Paul Poirer

Winter Olympics Toronto fan guide: Figure Skater Paul Poirier

The 2022 Winter Games will mark Unionville-native, Paul Poirier’s third Olympic appearance, having previously competed back in 2010 and 2018. The thirty-year-old ice dancer (along with skating partner, Piper Gilles), is one of the veterans of the Team Canada figure skating team, and the hopes of securing a medal seem to lie solely on them. Here is what you need to know:

Hometown: Unionville

Sport: Figure Skater – Ice Dance

Member: Team Canada

Background: Ottawa-born Poirier got involved with figure skating at the age of five, and by the time he was 10, began skating with his partner, Vanessa Crone. Over the next ten years, the pair amassed numerous notable results including the silver medal at the World Junior Figure Skating Championships in 2008, and the bronze at the 2011 Four Continents. That same year, Poirier began skating with American, Piper Gilles after she was able to secure a release from U.S. Figure Skating. The new pairing turned out to be fruitful.  The couple found success early on, winning the bronze medal at the 2012 Canadian Championships, and followed that up just a few months later with a gold at the U.S. International Figure Skating Classic. At the 2018 Olympic Games, the duo placed eighth.

Career Highlights: After making the decision to change their free dance program mid-season, Poirier and Gilles took home the silver medal at the 2018 Canadian Championships.

At the 2021 World Championships held in Stockholm Sweden, the couple earned the bronze medal. This placement solidified Poirier’s spot on a third Olympic Team.

In 2022, Poirier secured his second national title after winning the Canadian Championships held in Ottawa.

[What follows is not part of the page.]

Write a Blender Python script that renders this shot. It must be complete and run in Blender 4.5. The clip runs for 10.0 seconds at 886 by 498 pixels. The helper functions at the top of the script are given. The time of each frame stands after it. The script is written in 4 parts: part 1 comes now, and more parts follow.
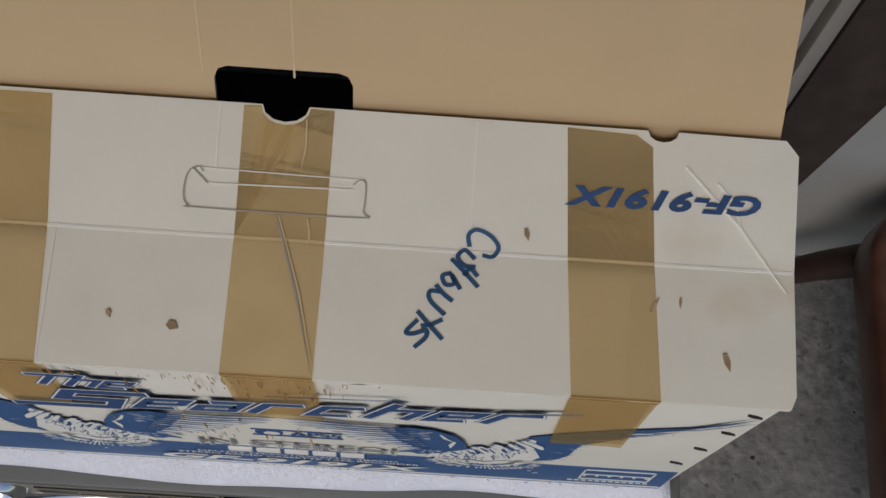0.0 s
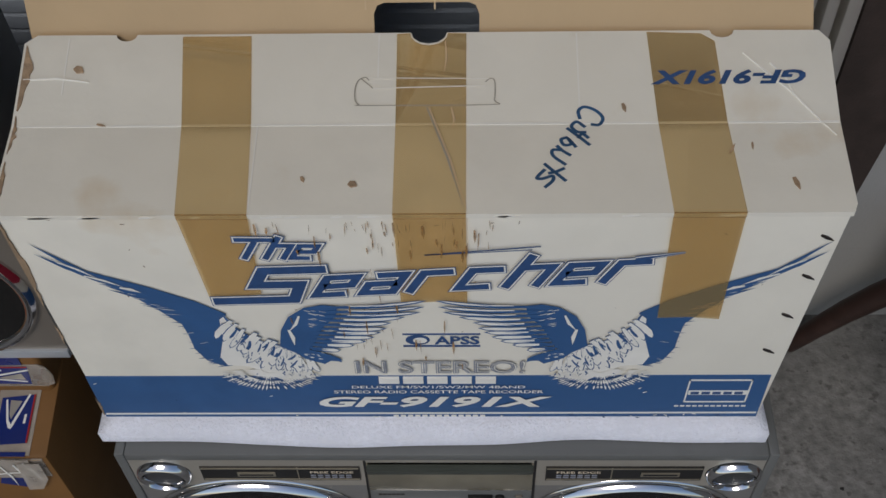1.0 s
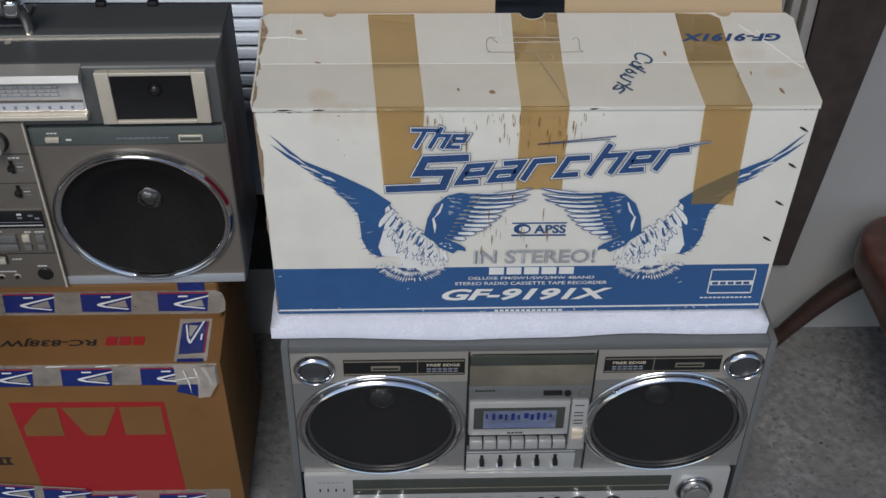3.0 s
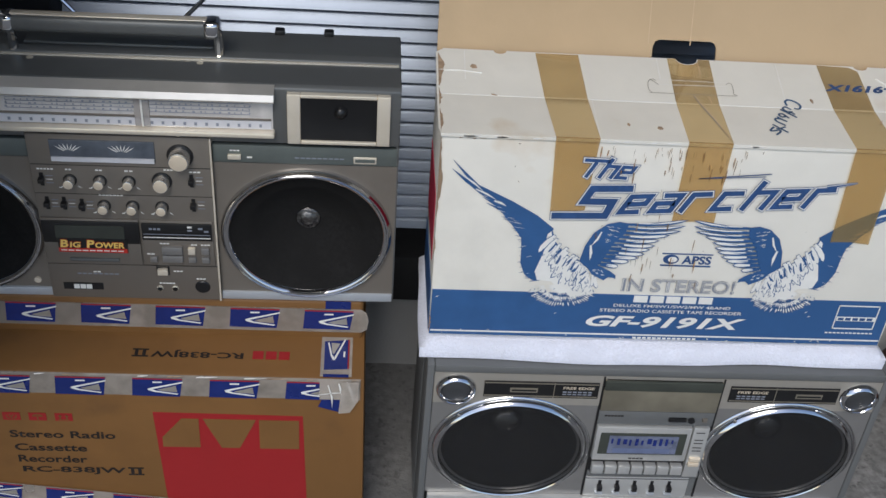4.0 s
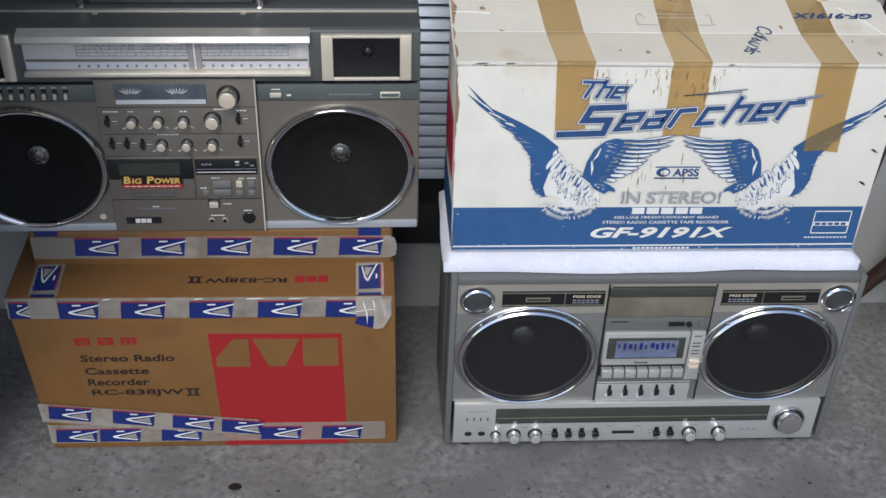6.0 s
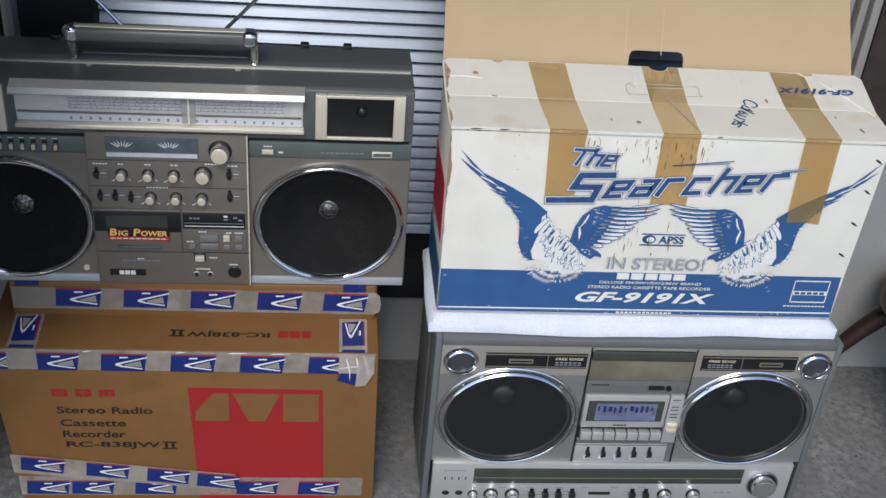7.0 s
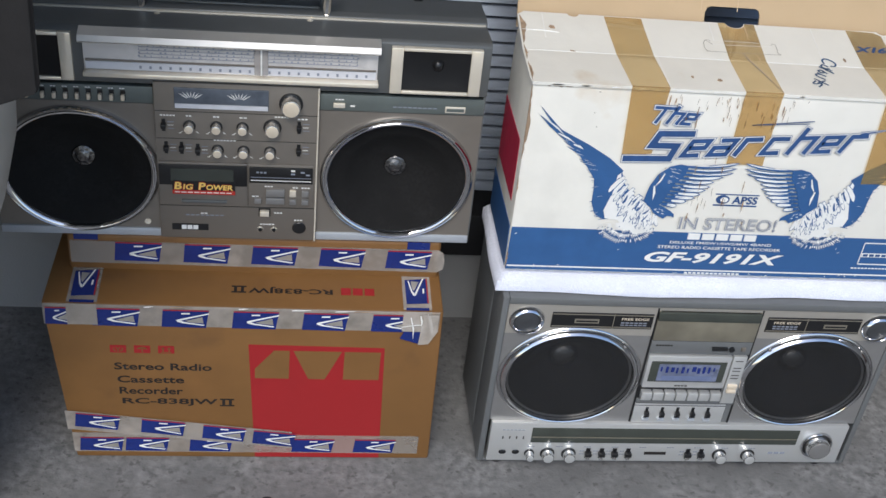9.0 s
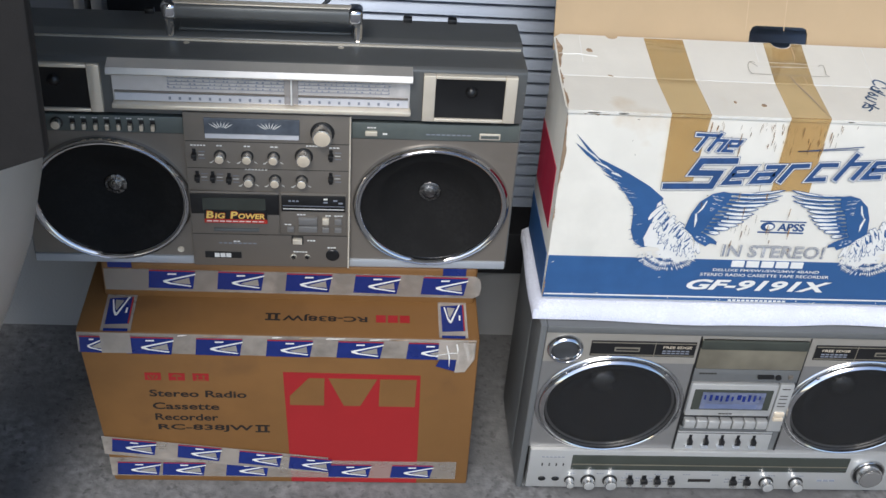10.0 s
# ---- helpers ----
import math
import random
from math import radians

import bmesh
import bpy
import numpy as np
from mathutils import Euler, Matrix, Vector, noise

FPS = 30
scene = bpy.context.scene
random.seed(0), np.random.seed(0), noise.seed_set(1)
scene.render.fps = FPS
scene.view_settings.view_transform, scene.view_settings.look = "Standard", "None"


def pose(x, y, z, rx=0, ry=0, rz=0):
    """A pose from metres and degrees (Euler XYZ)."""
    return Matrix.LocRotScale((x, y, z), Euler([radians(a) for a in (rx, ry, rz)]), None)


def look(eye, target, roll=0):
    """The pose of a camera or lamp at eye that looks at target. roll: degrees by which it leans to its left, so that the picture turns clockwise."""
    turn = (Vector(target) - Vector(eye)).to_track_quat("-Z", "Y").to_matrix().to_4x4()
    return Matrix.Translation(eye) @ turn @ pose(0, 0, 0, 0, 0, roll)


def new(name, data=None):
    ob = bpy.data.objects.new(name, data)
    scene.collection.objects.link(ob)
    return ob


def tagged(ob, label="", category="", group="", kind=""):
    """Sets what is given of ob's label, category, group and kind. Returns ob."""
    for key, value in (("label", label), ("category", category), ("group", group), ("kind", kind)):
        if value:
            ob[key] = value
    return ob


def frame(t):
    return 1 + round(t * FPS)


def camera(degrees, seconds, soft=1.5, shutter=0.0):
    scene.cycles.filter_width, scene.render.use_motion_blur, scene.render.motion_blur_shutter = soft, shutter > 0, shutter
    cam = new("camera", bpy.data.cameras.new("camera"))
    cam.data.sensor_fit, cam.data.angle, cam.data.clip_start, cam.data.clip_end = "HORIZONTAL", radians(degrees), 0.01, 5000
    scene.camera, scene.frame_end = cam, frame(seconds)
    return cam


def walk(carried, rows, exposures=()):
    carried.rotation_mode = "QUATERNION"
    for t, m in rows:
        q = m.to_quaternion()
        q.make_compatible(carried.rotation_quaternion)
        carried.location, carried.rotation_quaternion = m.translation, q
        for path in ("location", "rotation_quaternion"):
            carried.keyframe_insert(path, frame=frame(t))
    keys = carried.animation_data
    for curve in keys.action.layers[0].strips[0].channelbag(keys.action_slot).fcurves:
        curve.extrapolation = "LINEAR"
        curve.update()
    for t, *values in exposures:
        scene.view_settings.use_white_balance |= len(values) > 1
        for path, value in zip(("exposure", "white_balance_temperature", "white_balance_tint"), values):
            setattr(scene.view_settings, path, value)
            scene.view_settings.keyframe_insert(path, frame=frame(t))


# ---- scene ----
cam = camera(42.3, 10.0)
PATH = [
    (0, (0.014, -0.037, 1.318), (0.058, 0.676, -0.55), 7.1),
    (0.5, (0.062, -0.174, 1.33), (-0.086, 0.718, -0.454), -4.2),
    (1, (-0.036, -0.377, 1.319), (-0.085, 0.822, -0.281), -2.1),
    (1.5, (-0.069, -0.568, 1.329), (-0.074, 0.765, -0.162), -0.7),
    (2, (-0.027, -0.694, 1.335), (-0.037, 0.731, -0.068), 1.3),
    (2.5, (-0.069, -0.793, 1.342), (-0.084, 0.685, -0.005), 1.1),
    (3, (-0.212, -0.896, 1.352), (-0.148, 0.639, 0.072), 1.0),
    (3.2, (-0.268, -0.923, 1.358), (-0.178, 0.635, 0.107), 2.5),
    (4.3, (-0.479, -1.015, 1.345), (-0.332, 0.598, 0.172), 5.0),
    (4.5, (-0.478, -1.049, 1.345), (-0.307, 0.563, 0.175), 4.1),
    (5, (-0.344, -1.112, 1.345), (-0.195, 0.464, 0.122), 3.5),
    (5.5, (-0.361, -1.171, 1.331), (-0.308, 0.42, 0.121), 4.6),
    (6, (-0.486, -1.212, 1.335), (-0.354, 0.425, 0.194), 2.4),
    (6.2, (-0.504, -1.217, 1.342), (-0.364, 0.442, 0.235), 3.8),
    (7.3, (-0.563, -1.186, 1.365), (-0.325, 0.48, 0.284), 6.0),
    (7.5, (-0.583, -1.182, 1.36), (-0.338, 0.473, 0.265), 6.5),
    (8, (-0.595, -1.169, 1.356), (-0.395, 0.471, 0.229), 6.0),
    (8.5, (-0.641, -1.163, 1.351), (-0.453, 0.468, 0.208), 5.7),
    (9, (-0.667, -1.159, 1.341), (-0.402, 0.459, 0.195), 7.2),
    (9.5, (-0.584, -1.102, 1.358), (-0.428, 0.509, 0.182), 7.0),
    (10, (-0.634, -1.098, 1.377), (-0.469, 0.508, 0.196), 5.1),
]
EXPOSURES = [(0, -0.1, 6780, 11), (0.6, -0.15, 6600, 10), (1.5, -0.1, 6550, 10), (2.7, 0.02, 6350, 10), (4.4, 0.53, 6300, 10), (7.5, 0.72, 6250, 10), (9, 0.84, 6250, 10), (10, 0.85, 6250, 10)]
walk(cam, [(t, look(eye, target, roll)) for t, eye, target, roll in PATH], EXPOSURES)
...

What you need to know: Poirier is fluent in four languages – French, English, Japanese and Spanish. He has a Bachelor of Arts in linguistics from the University of Toronto.

Fun Fact:  Poirier and Gilles are the creators of the ‘Maple Leaf March’ – a partial step sequence taken from their 2016 short program and chosen by the International Skating Union (ISU) as a new pattern dance.

Olympic Event Date: Rhythm Dance, Feb. 12, Free Dance, Feb 14.